Recorded data:
※
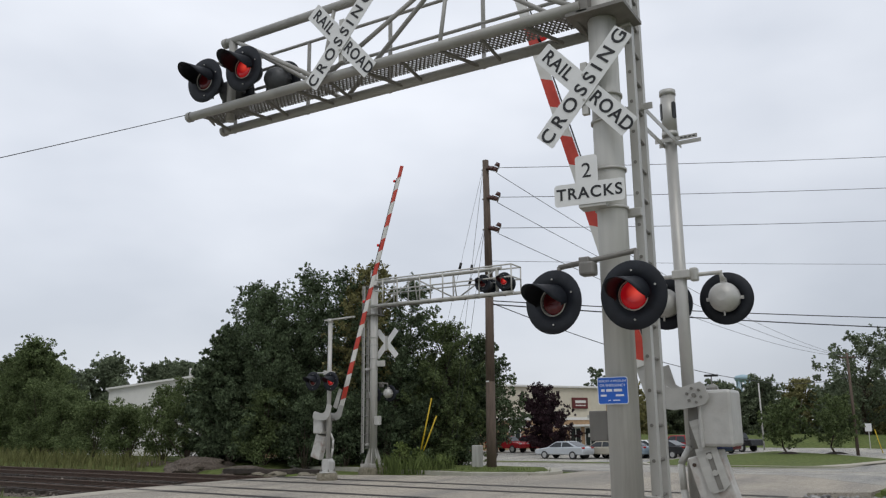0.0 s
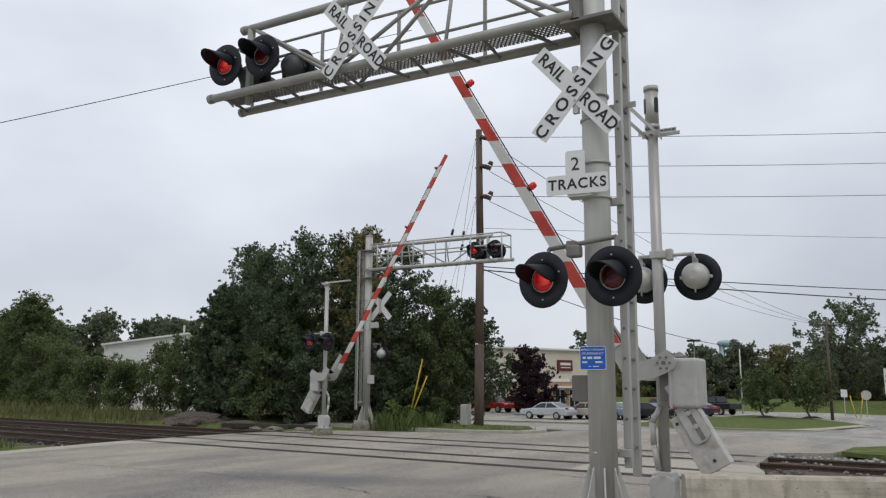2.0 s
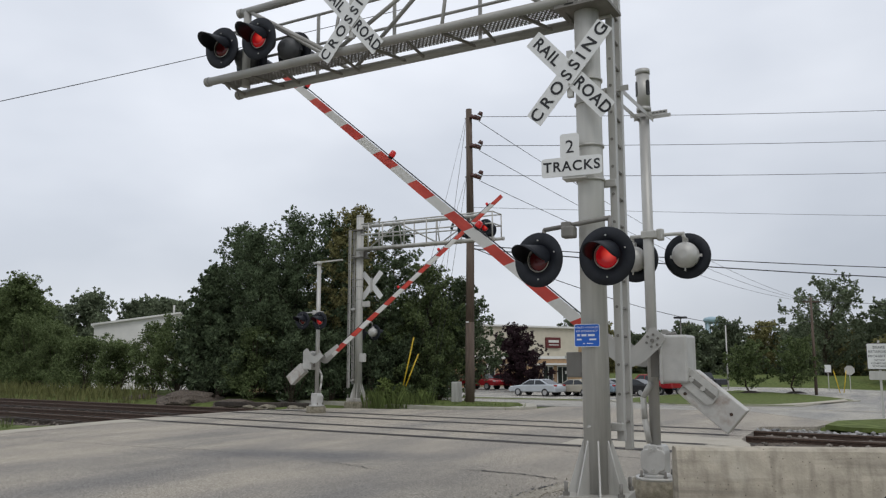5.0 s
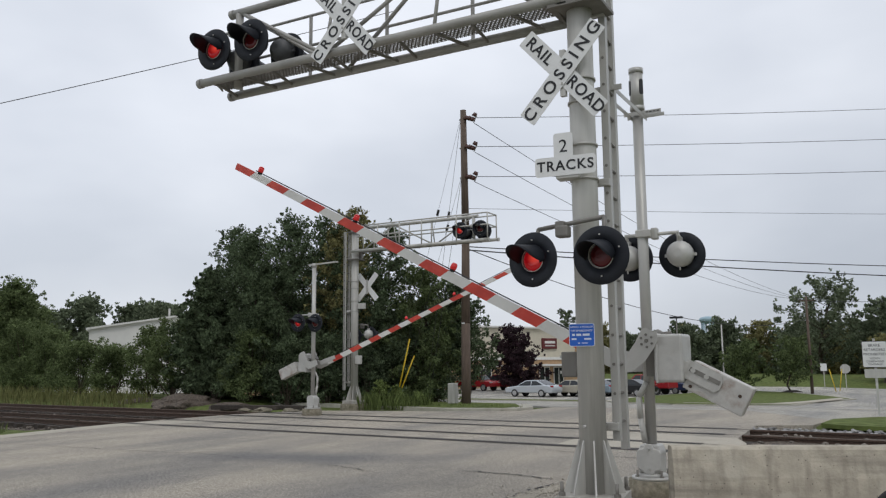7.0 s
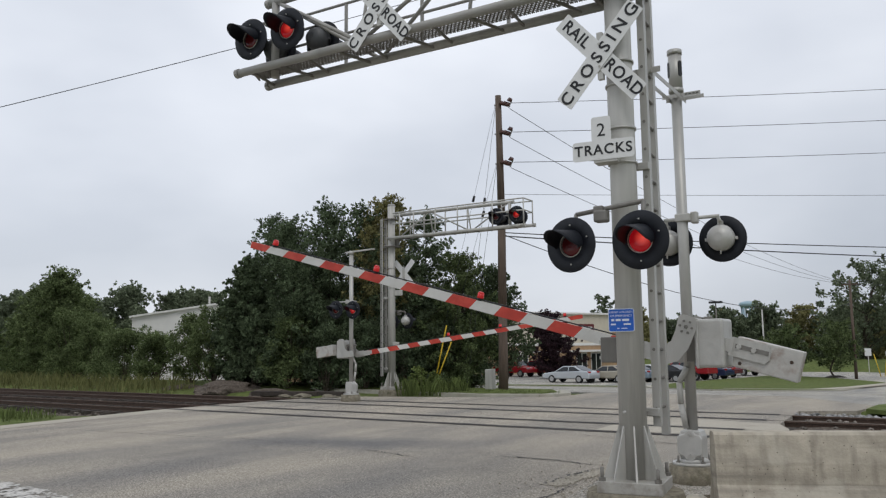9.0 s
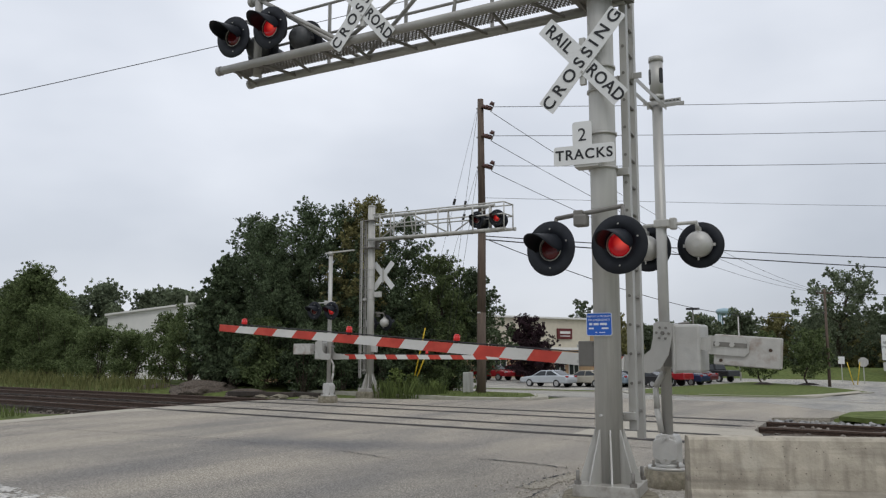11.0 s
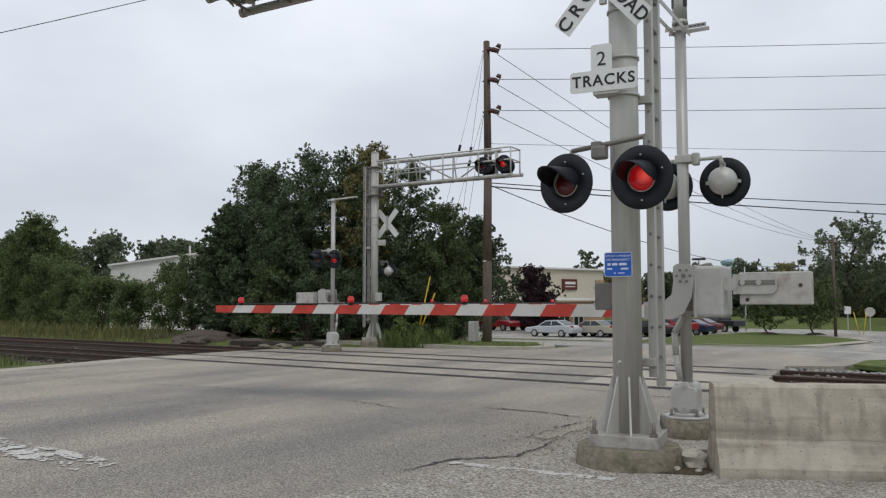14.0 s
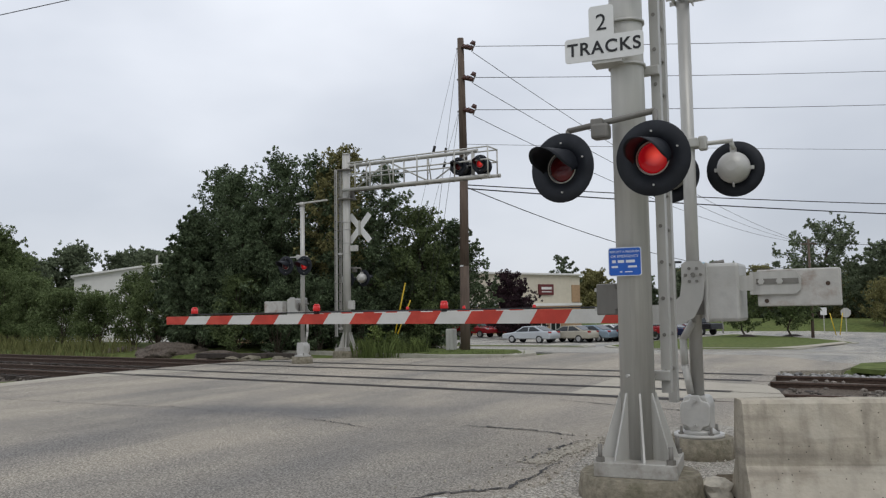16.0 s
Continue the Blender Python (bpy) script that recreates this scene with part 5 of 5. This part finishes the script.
small_sign("speed_sign", "small white road sign on a post", -4.6, 84, -1.43, 2.6, 0.6, 0.75, M["white"])
small_sign("stop_sign", "back of an octagonal sign on a post", -2.4, 80, -1.43, 2.1, 0.95, 0.9, M["galv"], True)
for x, y, a in ((-3.2, 78, -12), (-2.9, 78.4, 8)):
    bm = bmesh.new()
    tube(bm, (0, 0, 0), (math.sin(radians(a)) * 2.2, 0, 2.1), 0.04, n=8)
    solid("guy_marker", bm, M["yellow"], "yellow plastic guy wire marker", "guy marker", at=pose(x, y, -1.43))


def truck_notice():
    t = thing("notice_sign", "white notice BRAKE RETARDERS PROHIBITED on a post", "sign", pose(1.95, 17.2, 0.08, 0, 0, 2))
    bm = bmesh.new()
    box(bm, (0, 0.03, 1.0), (0.06, 0.04, 2.1))
    part("post", bm, M["galv"], t)
    bm = bmesh.new()
    prism(bm, rounded(0.62, 0.72, 0.03), -0.004, 0.004, pose(0, 0, 1.62))
    f = part("border", bm, M["letter"], t)
    bm = bmesh.new()
    prism(bm, rounded(0.59, 0.69, 0.025), -0.008, 0.0, pose(0, 0, 1.62))
    p = part("panel", bm, M["white"], t)
    for word, z, s in (("BRAKE", 1.86, 0.1), ("RETARDERS", 1.74, 0.1), ("PROHIBITED", 1.62, 0.1), ("WITHIN", 1.51, 0.07), ("CONEWAGO", 1.425, 0.07), ("TOWNSHIP", 1.345, 0.07)):
        lettering(word, s, M["letter"], pose(0, -0.01, z) @ FACE, "letters", p, 0.0008)
    bm = bmesh.new()
    prism(bm, rounded(0.56, 0.24, 0.03), -0.006, 0.0, pose(0, 0, 1.1))
    part("lower_panel", bm, M["galv"], t)


truck_notice()


def bicycle_wheel(x, y, r):
    t = thing("bicycle_wheel", "black bicycle wheel standing in front of the concrete barrier", "wheel", pose(x, y, r + 0.005, 0, 0, 10))
    for nm, q, s, mt in (("tyre", r - 0.022, 0.022, "rubber"), ("rim", r - 0.05, 0.011, "chrome")):
        bm = bmesh.new()
        n, k = 48, 10
        g = [[bm.verts.new(((q + s * math.cos(2 * math.pi * j / k)) * math.cos(2 * math.pi * i / n), s * math.sin(2 * math.pi * j / k), (q + s * math.cos(2 * math.pi * j / k)) * math.sin(2 * math.pi * i / n))) for j in range(k)] for i in range(n)]
        for i in range(n):
            for j in range(k):
                bm.faces.new((g[i][j], g[i][(j + 1) % k], g[(i + 1) % n][(j + 1) % k], g[(i + 1) % n][j])).smooth = True
        bmesh.ops.recalc_face_normals(bm, faces=bm.faces[:])
        part(nm, bm, M[mt], t)
    bm = bmesh.new()
    tube(bm, (0, -0.04, 0), (0, 0.04, 0), 0.022, n=12)
    part("hub", bm, M["chrome"], t)
    for i in range(24):
        a = 2 * math.pi * i / 24
        bm = bmesh.new()
        tube(bm, (0.02 * math.cos(a), 0.03 * (-1) ** i, 0.02 * math.sin(a)), ((r - 0.055) * math.cos(a), 0, (r - 0.055) * math.sin(a)), 0.0012, n=4)
        part("spoke", bm, M["chrome"], t)


bicycle_wheel(2.64, -1.25, 0.325)


# ---- what moves: the two gate arms and the flashing lenses ----
NEAR_SWING = [(0, 74.2), (0.5, 70.8), (1.0, 67.3), (1.5, 63.6), (2.0, 60.0), (2.5, 56.6), (3.0, 53.3), (3.5, 50.0), (4.0, 46.5), (4.5, 43.0), (5.5, 36.8), (7.0, 27.3), (7.5, 24.2), (8.0, 21.2), (8.5, 18.2), (9.0, 15.3), (10.0, 9.6), (11.3, 2.9), (11.7, 1.0), (12.1, 0.0), (16.0, 0.0)]
FAR_SWING = [(0, 73.0), (0.5, 69.6), (1.0, 66.1), (1.5, 62.5), (2.0, 58.9), (2.5, 55.5), (3.0, 52.0), (3.5, 48.5), (4.0, 44.9), (4.5, 41.1), (5.5, 33.4), (7.0, 21.5), (7.5, 15.5), (8.0, 10.5), (8.5, 8.6), (9.0, 7.2), (10.0, 2.8), (10.8, 0.0), (16.0, 0.0)]
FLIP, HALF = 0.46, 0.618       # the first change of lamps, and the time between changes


def motions():
    for arm, post_pose, hub, rows in ((arm_near, POST_NEAR, HUB, NEAR_SWING), (arm_far, POST_FAR, HUB_FAR, FAR_SWING)):
        walk(arm, [(t, post_pose @ Matrix.Translation(hub) @ pose(0, 0, 0, 0, a)) for t, a in rows])
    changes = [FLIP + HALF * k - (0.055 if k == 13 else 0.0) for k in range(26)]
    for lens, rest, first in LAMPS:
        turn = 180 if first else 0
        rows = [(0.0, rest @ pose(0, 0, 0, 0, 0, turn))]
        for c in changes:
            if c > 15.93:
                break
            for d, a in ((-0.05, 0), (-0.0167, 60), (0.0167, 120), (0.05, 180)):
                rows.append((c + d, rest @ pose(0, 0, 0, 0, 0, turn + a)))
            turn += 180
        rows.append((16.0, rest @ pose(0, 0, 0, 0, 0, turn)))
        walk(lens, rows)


motions()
※
What is required:
Make an exact copy of the data above, pictures excluded.

Solution to this task:
0.0 s
2.0 s
5.0 s
7.0 s
9.0 s
11.0 s
14.0 s
16.0 s
Continue the Blender Python (bpy) script that recreates this scene with part 5 of 5. This part finishes the script.
small_sign("speed_sign", "small white road sign on a post", -4.6, 84, -1.43, 2.6, 0.6, 0.75, M["white"])
small_sign("stop_sign", "back of an octagonal sign on a post", -2.4, 80, -1.43, 2.1, 0.95, 0.9, M["galv"], True)
for x, y, a in ((-3.2, 78, -12), (-2.9, 78.4, 8)):
    bm = bmesh.new()
    tube(bm, (0, 0, 0), (math.sin(radians(a)) * 2.2, 0, 2.1), 0.04, n=8)
    solid("guy_marker", bm, M["yellow"], "yellow plastic guy wire marker", "guy marker", at=pose(x, y, -1.43))


def truck_notice():
    t = thing("notice_sign", "white notice BRAKE RETARDERS PROHIBITED on a post", "sign", pose(1.95, 17.2, 0.08, 0, 0, 2))
    bm = bmesh.new()
    box(bm, (0, 0.03, 1.0), (0.06, 0.04, 2.1))
    part("post", bm, M["galv"], t)
    bm = bmesh.new()
    prism(bm, rounded(0.62, 0.72, 0.03), -0.004, 0.004, pose(0, 0, 1.62))
    f = part("border", bm, M["letter"], t)
    bm = bmesh.new()
    prism(bm, rounded(0.59, 0.69, 0.025), -0.008, 0.0, pose(0, 0, 1.62))
    p = part("panel", bm, M["white"], t)
    for word, z, s in (("BRAKE", 1.86, 0.1), ("RETARDERS", 1.74, 0.1), ("PROHIBITED", 1.62, 0.1), ("WITHIN", 1.51, 0.07), ("CONEWAGO", 1.425, 0.07), ("TOWNSHIP", 1.345, 0.07)):
        lettering(word, s, M["letter"], pose(0, -0.01, z) @ FACE, "letters", p, 0.0008)
    bm = bmesh.new()
    prism(bm, rounded(0.56, 0.24, 0.03), -0.006, 0.0, pose(0, 0, 1.1))
    part("lower_panel", bm, M["galv"], t)


truck_notice()


def bicycle_wheel(x, y, r):
    t = thing("bicycle_wheel", "black bicycle wheel standing in front of the concrete barrier", "wheel", pose(x, y, r + 0.005, 0, 0, 10))
    for nm, q, s, mt in (("tyre", r - 0.022, 0.022, "rubber"), ("rim", r - 0.05, 0.011, "chrome")):
        bm = bmesh.new()
        n, k = 48, 10
        g = [[bm.verts.new(((q + s * math.cos(2 * math.pi * j / k)) * math.cos(2 * math.pi * i / n), s * math.sin(2 * math.pi * j / k), (q + s * math.cos(2 * math.pi * j / k)) * math.sin(2 * math.pi * i / n))) for j in range(k)] for i in range(n)]
        for i in range(n):
            for j in range(k):
                bm.faces.new((g[i][j], g[i][(j + 1) % k], g[(i + 1) % n][(j + 1) % k], g[(i + 1) % n][j])).smooth = True
        bmesh.ops.recalc_face_normals(bm, faces=bm.faces[:])
        part(nm, bm, M[mt], t)
    bm = bmesh.new()
    tube(bm, (0, -0.04, 0), (0, 0.04, 0), 0.022, n=12)
    part("hub", bm, M["chrome"], t)
    for i in range(24):
        a = 2 * math.pi * i / 24
        bm = bmesh.new()
        tube(bm, (0.02 * math.cos(a), 0.03 * (-1) ** i, 0.02 * math.sin(a)), ((r - 0.055) * math.cos(a), 0, (r - 0.055) * math.sin(a)), 0.0012, n=4)
        part("spoke", bm, M["chrome"], t)


bicycle_wheel(2.64, -1.25, 0.325)


# ---- what moves: the two gate arms and the flashing lenses ----
NEAR_SWING = [(0, 74.2), (0.5, 70.8), (1.0, 67.3), (1.5, 63.6), (2.0, 60.0), (2.5, 56.6), (3.0, 53.3), (3.5, 50.0), (4.0, 46.5), (4.5, 43.0), (5.5, 36.8), (7.0, 27.3), (7.5, 24.2), (8.0, 21.2), (8.5, 18.2), (9.0, 15.3), (10.0, 9.6), (11.3, 2.9), (11.7, 1.0), (12.1, 0.0), (16.0, 0.0)]
FAR_SWING = [(0, 73.0), (0.5, 69.6), (1.0, 66.1), (1.5, 62.5), (2.0, 58.9), (2.5, 55.5), (3.0, 52.0), (3.5, 48.5), (4.0, 44.9), (4.5, 41.1), (5.5, 33.4), (7.0, 21.5), (7.5, 15.5), (8.0, 10.5), (8.5, 8.6), (9.0, 7.2), (10.0, 2.8), (10.8, 0.0), (16.0, 0.0)]
FLIP, HALF = 0.46, 0.618       # the first change of lamps, and the time between changes


def motions():
    for arm, post_pose, hub, rows in ((arm_near, POST_NEAR, HUB, NEAR_SWING), (arm_far, POST_FAR, HUB_FAR, FAR_SWING)):
        walk(arm, [(t, post_pose @ Matrix.Translation(hub) @ pose(0, 0, 0, 0, a)) for t, a in rows])
    changes = [FLIP + HALF * k - (0.055 if k == 13 else 0.0) for k in range(26)]
    for lens, rest, first in LAMPS:
        turn = 180 if first else 0
        rows = [(0.0, rest @ pose(0, 0, 0, 0, 0, turn))]
        for c in changes:
            if c > 15.93:
                break
            for d, a in ((-0.05, 0), (-0.0167, 60), (0.0167, 120), (0.05, 180)):
                rows.append((c + d, rest @ pose(0, 0, 0, 0, 0, turn + a)))
            turn += 180
        rows.append((16.0, rest @ pose(0, 0, 0, 0, 0, turn)))
        walk(lens, rows)


motions()